Square system lets mobile devices take card payments
There’s no debating that credit and debit cards are convenient, but typically the only places that you can use them are in businesses, or via the phone or internet. In 2009 the co-founder of Twitter, Jack Dorsey, set out to change that. He released a beta version of Square, a system that allowed mobile devices to receive card payments. A small card reader plugged into the device’s headphone port, and an app handled all the 1s and 0s. Two years later, Square is out of its debugging phase and available for general use.

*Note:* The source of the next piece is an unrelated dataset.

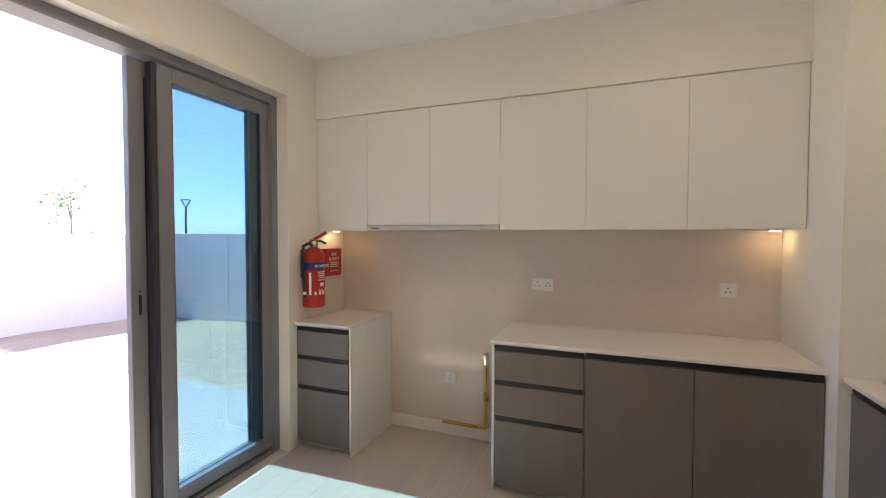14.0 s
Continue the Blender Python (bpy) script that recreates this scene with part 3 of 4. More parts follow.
west_window("window_1", WW[0], WW[1], -5.435, True, "full-height grey aluminium window with an opening sash")
west_window("window_2", WW2[0], WW2[1], -7.43, False, "narrow full-height grey aluminium window")


def front_door():
    ob = thing("door_front", (3.54, -13.3, 0), "dark wenge front door with a narrow frosted side light, closed", "door", kind="structure")
    y0, y1 = -13.42, -13.31
    part("frame", boxes((2.93, 2.99, y0, y1, 0, 2.4), (4.09, 4.15, y0, y1, 0, 2.4), (2.99, 4.09, y0, y1, 2.33, 2.4), bevel=0.004), DOORWOOD, ob)
    part("side_panel", boxes((3.98, 4.09, y0 + 0.02, y1 - 0.02, 0, 2.33), (3.79, 3.85, y0 + 0.02, y1 - 0.02, 0, 2.33), (3.85, 3.98, y0 + 0.02, y1 - 0.02, 0, 0.16), (3.85, 3.98, y0 + 0.02, y1 - 0.02, 2.16, 2.33)), DOORWOOD, ob)
    glass_part("side_light", boxes((3.85, 3.98, -13.37, -13.36, 0.16, 2.16)), ob, FROST)
    dl = part("leaf", boxes((2.988, 3.792, y0 + 0.03, y1 - 0.03, 0.0, 2.333), bevel=0.004), DOORWOOD, ob)
    hd = part("handle", boxes((3.61, 3.66, -13.34, -13.325, 0.92, 1.06), bevel=0.004), STEEL, ob, "brushed steel lever handle")
    part("lever", tube([(3.635, -13.33, 1.02), (3.635, -13.28, 1.02), (3.52, -13.28, 1.02)], 0.011, n=10), STEEL, hd)
    part("peephole", cyls(((3.25, -13.345, 1.63), (3.25, -13.33, 1.63), 0.014)), STEEL, ob)
    return ob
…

The card reader is sent to users free of charge, and there are reportedly no activation, gateway, monthly, early termination or hidden fees, nor is a contract required to use the service. What there are are transaction fees – 2.75 percent + 15 cents for swiped transactions, and 3.5 percent + 15 cents for keyed-in transactions. These fees stay the same regardless of the amount of transaction, and are taken off as the transaction occurs, so no fee schedule is involved. The user pays nothing at all if they don’t use the service.
There is no limit on transaction amounts, and funds are automatically transferred into the user’s bank account after a 24-hour period. The system can also make refunds to buyers.
While Square accepts all major credit cards, the company does have a policy regarding what sort of products it will allow its service to be used to sell. The website states, “Our banks and the payment card networks have also determined that certain transactions, while legal, present high risk exposure to Square, our merchants and their customers,” adding that funds may be withheld from users caught violating that policy. The list of unacceptable transactions includes understandable things like illegal activity, drug paraphernalia and hate products, but also includes greyer areas such as raffles, adult entertainment and occult materials.
Square is compatible with iDevices and Android, but can currently only be used for purchases made within the United States.